* Given problem
Using the data that follows, return exactly the lines from the one that contains "5. This part finishes the script." through the one that contains "dark leafy tree", ends included.

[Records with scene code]
'''
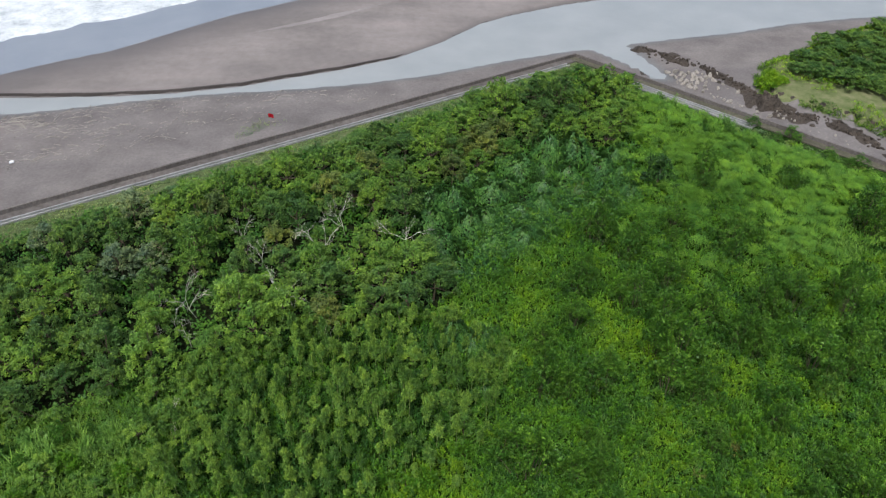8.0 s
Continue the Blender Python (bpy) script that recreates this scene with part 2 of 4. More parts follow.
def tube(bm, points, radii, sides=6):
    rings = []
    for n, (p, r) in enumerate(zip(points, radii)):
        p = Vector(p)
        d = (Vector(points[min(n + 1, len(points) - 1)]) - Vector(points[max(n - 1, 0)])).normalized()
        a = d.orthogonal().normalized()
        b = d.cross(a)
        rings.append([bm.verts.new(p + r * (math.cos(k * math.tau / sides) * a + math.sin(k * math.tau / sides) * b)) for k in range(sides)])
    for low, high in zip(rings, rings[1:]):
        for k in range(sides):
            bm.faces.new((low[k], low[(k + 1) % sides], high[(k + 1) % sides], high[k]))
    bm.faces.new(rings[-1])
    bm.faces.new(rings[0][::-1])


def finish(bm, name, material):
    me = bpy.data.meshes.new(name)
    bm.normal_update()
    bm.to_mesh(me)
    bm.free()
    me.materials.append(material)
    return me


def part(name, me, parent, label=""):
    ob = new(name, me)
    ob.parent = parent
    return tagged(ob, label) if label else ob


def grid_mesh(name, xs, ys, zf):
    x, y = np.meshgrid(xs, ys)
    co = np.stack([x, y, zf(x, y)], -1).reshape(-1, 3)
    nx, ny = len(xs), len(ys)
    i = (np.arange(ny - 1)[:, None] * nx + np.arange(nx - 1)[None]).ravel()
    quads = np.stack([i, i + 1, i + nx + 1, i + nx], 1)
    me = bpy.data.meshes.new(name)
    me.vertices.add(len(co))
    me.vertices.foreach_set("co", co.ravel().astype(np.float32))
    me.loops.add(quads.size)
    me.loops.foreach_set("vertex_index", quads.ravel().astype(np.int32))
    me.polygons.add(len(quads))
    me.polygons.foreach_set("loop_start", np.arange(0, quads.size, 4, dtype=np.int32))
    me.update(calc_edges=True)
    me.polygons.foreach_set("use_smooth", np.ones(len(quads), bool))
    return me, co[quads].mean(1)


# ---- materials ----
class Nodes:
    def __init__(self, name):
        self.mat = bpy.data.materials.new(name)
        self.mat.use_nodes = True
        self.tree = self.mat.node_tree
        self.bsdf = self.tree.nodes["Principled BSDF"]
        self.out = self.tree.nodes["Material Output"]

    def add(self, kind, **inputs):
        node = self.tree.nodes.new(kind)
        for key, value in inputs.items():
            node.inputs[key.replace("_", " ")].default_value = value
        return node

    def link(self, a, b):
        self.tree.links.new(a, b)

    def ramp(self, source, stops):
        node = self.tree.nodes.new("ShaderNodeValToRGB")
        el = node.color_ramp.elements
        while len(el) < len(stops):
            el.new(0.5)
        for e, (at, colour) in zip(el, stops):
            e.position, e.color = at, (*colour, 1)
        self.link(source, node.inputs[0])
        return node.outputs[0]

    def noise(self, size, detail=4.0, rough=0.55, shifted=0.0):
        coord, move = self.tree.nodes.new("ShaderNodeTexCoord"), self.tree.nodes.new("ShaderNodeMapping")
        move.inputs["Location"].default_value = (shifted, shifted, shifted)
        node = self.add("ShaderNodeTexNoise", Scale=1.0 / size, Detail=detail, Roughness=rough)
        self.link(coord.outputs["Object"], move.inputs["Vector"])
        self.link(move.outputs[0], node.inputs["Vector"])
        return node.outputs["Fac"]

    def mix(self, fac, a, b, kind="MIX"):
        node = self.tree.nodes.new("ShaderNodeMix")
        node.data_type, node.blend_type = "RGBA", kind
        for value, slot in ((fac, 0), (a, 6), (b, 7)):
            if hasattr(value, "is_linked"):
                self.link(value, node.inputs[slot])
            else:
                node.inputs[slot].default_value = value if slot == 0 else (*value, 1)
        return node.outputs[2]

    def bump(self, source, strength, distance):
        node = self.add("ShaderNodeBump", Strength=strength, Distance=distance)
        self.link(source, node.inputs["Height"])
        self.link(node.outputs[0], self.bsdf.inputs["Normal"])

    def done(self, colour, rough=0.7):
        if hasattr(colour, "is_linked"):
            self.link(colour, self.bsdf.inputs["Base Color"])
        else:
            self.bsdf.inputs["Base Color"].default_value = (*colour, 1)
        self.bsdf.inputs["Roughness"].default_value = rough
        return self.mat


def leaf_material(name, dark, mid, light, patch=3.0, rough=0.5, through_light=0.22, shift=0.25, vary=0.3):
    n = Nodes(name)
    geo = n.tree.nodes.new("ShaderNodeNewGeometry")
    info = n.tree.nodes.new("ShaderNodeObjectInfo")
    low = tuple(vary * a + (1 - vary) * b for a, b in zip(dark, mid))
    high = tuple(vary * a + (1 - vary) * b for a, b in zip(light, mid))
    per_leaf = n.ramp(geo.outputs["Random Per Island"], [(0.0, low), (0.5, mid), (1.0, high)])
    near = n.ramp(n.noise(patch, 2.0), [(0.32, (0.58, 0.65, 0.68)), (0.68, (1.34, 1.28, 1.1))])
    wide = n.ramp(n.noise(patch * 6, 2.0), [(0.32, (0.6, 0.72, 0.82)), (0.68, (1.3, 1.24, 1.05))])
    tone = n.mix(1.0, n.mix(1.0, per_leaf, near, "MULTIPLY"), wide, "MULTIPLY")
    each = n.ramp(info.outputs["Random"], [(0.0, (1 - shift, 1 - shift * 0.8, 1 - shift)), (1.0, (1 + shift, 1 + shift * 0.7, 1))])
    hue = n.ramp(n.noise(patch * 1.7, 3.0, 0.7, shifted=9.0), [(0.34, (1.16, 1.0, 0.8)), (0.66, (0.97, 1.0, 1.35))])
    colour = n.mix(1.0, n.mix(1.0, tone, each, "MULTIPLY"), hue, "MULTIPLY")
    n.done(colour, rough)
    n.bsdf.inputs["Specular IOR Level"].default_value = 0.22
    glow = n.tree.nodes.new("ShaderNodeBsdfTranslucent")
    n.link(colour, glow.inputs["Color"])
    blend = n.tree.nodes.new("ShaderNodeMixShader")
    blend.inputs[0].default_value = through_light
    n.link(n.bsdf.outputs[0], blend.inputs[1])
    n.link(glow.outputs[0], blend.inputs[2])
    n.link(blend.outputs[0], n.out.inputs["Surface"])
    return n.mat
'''
'''
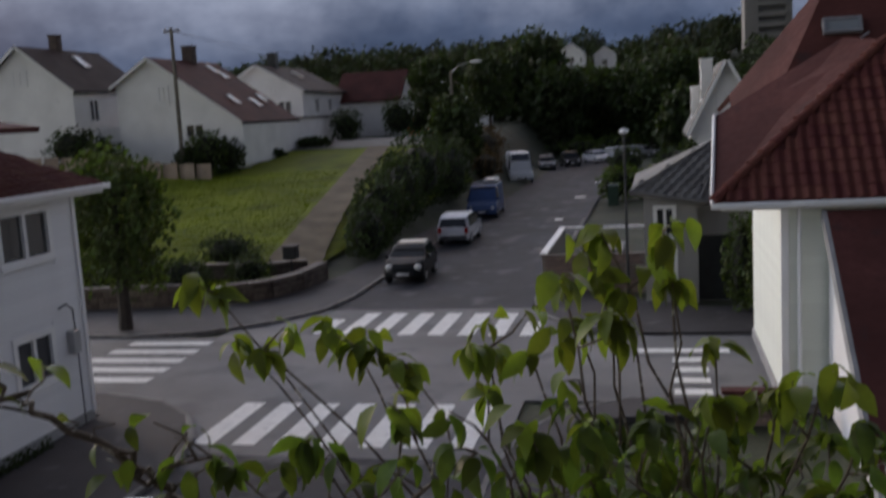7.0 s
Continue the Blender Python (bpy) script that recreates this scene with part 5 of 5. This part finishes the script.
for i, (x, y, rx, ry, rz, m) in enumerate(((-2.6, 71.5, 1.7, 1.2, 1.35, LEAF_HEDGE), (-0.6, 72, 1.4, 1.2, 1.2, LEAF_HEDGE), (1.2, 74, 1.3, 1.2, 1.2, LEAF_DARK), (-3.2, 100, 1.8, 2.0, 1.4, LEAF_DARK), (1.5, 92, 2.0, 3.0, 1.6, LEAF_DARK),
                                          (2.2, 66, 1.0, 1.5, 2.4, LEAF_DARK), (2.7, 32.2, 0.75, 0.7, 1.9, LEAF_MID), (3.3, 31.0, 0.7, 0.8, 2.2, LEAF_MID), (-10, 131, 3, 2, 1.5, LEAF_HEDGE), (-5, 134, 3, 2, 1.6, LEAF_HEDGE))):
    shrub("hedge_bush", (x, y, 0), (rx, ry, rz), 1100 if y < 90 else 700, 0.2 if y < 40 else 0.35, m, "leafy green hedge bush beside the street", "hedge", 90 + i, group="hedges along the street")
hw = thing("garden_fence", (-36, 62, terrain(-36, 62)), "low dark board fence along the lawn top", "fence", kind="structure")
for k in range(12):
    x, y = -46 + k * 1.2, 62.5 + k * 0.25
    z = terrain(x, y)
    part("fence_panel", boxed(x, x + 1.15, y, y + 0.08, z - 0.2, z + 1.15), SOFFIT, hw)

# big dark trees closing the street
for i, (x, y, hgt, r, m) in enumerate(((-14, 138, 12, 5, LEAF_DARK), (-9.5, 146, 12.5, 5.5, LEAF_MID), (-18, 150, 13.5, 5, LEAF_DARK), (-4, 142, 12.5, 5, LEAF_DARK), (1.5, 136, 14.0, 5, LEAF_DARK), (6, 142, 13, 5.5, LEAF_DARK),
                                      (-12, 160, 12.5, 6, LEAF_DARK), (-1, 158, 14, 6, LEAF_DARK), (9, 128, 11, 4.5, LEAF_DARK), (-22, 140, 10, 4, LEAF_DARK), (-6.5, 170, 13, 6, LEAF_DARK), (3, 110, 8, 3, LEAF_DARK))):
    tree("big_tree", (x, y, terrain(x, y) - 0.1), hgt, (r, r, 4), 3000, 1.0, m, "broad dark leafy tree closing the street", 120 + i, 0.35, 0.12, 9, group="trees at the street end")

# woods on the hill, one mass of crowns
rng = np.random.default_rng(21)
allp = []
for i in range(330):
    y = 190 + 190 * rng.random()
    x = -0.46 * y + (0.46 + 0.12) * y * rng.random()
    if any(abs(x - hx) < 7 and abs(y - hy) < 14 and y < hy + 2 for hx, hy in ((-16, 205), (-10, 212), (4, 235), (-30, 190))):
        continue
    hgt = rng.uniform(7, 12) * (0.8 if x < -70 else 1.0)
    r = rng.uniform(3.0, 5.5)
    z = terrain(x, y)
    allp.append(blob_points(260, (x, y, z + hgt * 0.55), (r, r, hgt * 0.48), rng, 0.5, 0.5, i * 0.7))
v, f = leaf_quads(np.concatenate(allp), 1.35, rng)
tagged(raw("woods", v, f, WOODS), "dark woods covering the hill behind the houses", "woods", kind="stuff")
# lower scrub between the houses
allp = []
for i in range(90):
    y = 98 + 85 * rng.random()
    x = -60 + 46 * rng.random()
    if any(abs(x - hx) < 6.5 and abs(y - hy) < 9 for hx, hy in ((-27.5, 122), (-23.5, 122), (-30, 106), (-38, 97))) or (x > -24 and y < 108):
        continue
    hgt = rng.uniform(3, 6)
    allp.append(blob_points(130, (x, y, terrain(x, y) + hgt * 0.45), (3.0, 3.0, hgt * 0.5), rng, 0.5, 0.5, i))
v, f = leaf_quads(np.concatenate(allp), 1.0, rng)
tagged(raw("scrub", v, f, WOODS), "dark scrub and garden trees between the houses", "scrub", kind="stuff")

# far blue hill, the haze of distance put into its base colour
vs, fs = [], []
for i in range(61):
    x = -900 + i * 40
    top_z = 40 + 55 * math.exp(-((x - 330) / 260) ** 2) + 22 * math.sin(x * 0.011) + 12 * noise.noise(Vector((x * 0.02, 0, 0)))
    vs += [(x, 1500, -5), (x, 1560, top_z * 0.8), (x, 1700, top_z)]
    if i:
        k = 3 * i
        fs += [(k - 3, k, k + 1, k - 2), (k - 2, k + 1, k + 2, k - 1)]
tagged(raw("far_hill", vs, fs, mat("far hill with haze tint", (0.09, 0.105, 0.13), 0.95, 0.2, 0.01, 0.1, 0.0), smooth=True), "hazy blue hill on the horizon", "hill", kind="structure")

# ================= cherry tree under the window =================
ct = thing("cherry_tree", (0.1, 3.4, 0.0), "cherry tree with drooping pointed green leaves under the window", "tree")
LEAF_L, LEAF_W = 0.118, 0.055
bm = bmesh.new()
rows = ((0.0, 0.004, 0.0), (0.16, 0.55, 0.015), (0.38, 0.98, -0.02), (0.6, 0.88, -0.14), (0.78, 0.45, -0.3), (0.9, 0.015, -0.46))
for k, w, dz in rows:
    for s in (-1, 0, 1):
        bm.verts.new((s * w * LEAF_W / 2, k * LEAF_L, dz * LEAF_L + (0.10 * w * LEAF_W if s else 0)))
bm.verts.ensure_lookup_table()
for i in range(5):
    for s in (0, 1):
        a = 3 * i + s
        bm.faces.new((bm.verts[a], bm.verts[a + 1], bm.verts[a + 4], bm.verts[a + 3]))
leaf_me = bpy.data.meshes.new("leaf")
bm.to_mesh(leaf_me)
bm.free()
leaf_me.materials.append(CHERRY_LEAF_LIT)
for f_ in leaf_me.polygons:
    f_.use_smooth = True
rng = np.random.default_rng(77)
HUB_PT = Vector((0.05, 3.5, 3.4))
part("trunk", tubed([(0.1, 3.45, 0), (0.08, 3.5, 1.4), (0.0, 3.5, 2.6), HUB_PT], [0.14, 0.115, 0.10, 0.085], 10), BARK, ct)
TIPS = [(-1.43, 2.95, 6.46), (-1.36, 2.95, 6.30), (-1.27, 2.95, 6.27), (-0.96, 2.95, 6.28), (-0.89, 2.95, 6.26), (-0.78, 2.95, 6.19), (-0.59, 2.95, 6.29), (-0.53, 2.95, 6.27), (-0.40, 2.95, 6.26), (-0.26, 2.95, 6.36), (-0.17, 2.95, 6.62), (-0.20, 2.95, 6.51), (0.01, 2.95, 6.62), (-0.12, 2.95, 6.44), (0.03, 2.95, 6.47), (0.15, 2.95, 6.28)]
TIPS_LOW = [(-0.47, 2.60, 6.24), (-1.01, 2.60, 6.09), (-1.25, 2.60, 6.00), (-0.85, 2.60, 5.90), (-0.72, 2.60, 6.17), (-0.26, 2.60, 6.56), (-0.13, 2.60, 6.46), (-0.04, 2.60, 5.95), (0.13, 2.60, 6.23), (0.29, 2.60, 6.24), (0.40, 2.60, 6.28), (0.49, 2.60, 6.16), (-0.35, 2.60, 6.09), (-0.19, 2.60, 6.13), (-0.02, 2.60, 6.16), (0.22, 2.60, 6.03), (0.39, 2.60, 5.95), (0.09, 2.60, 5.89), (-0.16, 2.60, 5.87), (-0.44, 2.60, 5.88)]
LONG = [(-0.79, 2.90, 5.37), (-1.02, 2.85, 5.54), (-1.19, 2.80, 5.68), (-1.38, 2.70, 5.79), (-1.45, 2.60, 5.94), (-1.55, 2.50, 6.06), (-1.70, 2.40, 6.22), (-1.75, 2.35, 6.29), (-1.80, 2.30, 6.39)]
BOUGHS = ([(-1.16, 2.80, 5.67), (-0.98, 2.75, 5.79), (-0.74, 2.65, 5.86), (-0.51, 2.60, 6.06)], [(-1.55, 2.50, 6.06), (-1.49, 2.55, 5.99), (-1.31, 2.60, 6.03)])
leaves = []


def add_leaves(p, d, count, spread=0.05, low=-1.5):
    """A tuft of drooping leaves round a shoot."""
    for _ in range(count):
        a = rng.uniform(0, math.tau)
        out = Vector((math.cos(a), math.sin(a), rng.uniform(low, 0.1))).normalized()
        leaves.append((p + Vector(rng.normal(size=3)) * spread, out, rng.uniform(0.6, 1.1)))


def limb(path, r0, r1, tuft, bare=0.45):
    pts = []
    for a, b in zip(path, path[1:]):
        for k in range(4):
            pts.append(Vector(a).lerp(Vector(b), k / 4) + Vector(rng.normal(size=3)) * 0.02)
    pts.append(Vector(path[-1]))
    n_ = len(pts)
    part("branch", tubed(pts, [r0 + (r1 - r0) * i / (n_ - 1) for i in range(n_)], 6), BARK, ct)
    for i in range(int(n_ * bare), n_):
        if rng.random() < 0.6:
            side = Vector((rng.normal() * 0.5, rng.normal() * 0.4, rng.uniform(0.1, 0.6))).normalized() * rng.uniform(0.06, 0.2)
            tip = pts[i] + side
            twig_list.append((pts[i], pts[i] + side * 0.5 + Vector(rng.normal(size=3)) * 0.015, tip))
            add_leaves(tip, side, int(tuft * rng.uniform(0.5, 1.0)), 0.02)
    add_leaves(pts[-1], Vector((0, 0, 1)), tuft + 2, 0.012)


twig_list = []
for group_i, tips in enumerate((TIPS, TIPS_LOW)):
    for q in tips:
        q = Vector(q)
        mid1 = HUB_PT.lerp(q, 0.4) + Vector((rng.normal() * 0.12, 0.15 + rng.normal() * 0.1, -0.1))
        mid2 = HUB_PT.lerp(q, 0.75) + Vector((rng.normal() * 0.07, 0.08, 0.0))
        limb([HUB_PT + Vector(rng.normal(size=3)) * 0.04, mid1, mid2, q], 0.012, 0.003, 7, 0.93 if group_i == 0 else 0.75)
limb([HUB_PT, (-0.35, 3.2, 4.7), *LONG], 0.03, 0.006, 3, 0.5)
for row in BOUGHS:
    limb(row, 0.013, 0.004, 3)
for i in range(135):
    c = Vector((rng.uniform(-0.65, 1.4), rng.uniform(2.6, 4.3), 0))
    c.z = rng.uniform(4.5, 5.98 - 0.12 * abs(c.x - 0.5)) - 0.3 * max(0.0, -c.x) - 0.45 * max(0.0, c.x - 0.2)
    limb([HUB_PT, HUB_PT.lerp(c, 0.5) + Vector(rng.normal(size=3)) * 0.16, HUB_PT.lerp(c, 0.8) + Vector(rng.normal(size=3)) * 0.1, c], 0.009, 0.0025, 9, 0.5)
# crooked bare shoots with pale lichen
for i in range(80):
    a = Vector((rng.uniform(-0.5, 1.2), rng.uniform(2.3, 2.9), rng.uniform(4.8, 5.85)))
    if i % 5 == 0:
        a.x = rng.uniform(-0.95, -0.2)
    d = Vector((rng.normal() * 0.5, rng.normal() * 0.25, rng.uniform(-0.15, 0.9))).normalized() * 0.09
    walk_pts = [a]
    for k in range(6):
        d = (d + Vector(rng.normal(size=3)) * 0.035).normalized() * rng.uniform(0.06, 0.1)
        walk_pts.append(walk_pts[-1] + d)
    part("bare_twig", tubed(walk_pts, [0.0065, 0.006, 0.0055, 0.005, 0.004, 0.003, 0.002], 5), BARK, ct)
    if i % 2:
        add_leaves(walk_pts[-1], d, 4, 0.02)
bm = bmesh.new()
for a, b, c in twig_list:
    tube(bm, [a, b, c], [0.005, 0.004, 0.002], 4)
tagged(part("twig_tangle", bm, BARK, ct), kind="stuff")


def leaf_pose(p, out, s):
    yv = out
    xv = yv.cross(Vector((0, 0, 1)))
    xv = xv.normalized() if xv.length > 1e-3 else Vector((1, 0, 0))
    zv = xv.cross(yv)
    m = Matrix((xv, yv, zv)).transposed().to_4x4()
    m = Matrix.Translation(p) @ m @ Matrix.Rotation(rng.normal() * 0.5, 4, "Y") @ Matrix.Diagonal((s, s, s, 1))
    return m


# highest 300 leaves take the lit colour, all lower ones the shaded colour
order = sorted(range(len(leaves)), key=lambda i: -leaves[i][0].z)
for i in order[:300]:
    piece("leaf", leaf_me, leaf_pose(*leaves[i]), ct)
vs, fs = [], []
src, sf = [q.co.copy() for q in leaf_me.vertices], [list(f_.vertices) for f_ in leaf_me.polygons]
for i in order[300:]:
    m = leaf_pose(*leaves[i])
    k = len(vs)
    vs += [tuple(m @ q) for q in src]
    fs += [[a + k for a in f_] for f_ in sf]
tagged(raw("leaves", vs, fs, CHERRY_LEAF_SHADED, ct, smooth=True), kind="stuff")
'''
'''
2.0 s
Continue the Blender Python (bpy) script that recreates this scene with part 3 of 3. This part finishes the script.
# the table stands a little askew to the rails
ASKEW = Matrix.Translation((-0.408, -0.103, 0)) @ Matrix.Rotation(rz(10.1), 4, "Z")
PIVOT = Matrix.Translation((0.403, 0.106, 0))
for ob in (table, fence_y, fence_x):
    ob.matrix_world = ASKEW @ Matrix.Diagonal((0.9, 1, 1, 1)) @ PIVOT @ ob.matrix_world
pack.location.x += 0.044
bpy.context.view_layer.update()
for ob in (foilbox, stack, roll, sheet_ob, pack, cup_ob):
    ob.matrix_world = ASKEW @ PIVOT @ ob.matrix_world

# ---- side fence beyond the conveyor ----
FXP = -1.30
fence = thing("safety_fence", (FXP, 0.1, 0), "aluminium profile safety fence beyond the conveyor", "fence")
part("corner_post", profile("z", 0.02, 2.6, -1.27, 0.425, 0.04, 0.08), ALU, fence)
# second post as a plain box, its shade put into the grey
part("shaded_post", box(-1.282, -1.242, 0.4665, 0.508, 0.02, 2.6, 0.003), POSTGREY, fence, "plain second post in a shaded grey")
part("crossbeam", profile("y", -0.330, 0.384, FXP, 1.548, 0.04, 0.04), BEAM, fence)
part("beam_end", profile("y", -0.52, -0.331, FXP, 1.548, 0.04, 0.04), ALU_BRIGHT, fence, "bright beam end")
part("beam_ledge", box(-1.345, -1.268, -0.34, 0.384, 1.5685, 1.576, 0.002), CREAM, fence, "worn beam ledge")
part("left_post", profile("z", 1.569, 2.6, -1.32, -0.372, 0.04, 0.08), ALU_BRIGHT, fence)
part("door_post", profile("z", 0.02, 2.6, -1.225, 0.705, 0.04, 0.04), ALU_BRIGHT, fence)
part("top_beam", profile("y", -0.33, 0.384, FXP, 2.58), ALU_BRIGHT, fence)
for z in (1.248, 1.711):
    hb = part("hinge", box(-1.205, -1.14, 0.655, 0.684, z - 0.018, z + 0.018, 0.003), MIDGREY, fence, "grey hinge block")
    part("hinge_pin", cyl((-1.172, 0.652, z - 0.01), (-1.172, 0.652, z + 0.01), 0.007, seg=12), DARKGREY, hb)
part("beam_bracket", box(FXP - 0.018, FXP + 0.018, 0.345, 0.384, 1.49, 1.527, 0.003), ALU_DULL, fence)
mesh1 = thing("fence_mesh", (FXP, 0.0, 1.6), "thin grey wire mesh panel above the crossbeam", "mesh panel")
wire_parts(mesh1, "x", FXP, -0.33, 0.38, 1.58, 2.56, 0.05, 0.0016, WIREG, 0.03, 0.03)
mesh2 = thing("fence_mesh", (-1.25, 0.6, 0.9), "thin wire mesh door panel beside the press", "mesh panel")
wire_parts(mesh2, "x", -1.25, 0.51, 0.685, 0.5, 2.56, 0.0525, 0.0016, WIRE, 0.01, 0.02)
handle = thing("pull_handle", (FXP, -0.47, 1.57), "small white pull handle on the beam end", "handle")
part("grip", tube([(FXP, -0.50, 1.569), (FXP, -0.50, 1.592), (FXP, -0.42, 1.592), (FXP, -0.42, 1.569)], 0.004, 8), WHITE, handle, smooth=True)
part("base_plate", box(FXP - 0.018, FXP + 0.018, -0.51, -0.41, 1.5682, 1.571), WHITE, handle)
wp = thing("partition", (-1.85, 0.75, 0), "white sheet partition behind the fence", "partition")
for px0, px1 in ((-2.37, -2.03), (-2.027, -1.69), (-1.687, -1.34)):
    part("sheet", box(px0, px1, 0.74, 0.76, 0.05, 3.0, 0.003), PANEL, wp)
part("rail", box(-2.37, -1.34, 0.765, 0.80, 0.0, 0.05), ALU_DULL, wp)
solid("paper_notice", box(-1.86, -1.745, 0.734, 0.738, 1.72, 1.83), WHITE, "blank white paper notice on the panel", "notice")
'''
* Response to the exercise
Continue the Blender Python (bpy) script that recreates this scene with part 5 of 5. This part finishes the script.
for i, (x, y, rx, ry, rz, m) in enumerate(((-2.6, 71.5, 1.7, 1.2, 1.35, LEAF_HEDGE), (-0.6, 72, 1.4, 1.2, 1.2, LEAF_HEDGE), (1.2, 74, 1.3, 1.2, 1.2, LEAF_DARK), (-3.2, 100, 1.8, 2.0, 1.4, LEAF_DARK), (1.5, 92, 2.0, 3.0, 1.6, LEAF_DARK),
                                          (2.2, 66, 1.0, 1.5, 2.4, LEAF_DARK), (2.7, 32.2, 0.75, 0.7, 1.9, LEAF_MID), (3.3, 31.0, 0.7, 0.8, 2.2, LEAF_MID), (-10, 131, 3, 2, 1.5, LEAF_HEDGE), (-5, 134, 3, 2, 1.6, LEAF_HEDGE))):
    shrub("hedge_bush", (x, y, 0), (rx, ry, rz), 1100 if y < 90 else 700, 0.2 if y < 40 else 0.35, m, "leafy green hedge bush beside the street", "hedge", 90 + i, group="hedges along the street")
hw = thing("garden_fence", (-36, 62, terrain(-36, 62)), "low dark board fence along the lawn top", "fence", kind="structure")
for k in range(12):
    x, y = -46 + k * 1.2, 62.5 + k * 0.25
    z = terrain(x, y)
    part("fence_panel", boxed(x, x + 1.15, y, y + 0.08, z - 0.2, z + 1.15), SOFFIT, hw)

# big dark trees closing the street
for i, (x, y, hgt, r, m) in enumerate(((-14, 138, 12, 5, LEAF_DARK), (-9.5, 146, 12.5, 5.5, LEAF_MID), (-18, 150, 13.5, 5, LEAF_DARK), (-4, 142, 12.5, 5, LEAF_DARK), (1.5, 136, 14.0, 5, LEAF_DARK), (6, 142, 13, 5.5, LEAF_DARK),
                                      (-12, 160, 12.5, 6, LEAF_DARK), (-1, 158, 14, 6, LEAF_DARK), (9, 128, 11, 4.5, LEAF_DARK), (-22, 140, 10, 4, LEAF_DARK), (-6.5, 170, 13, 6, LEAF_DARK), (3, 110, 8, 3, LEAF_DARK))):
    tree("big_tree", (x, y, terrain(x, y) - 0.1), hgt, (r, r, 4), 3000, 1.0, m, "broad dark leafy tree closing the street", 120 + i, 0.35, 0.12, 9, group="trees at the street end")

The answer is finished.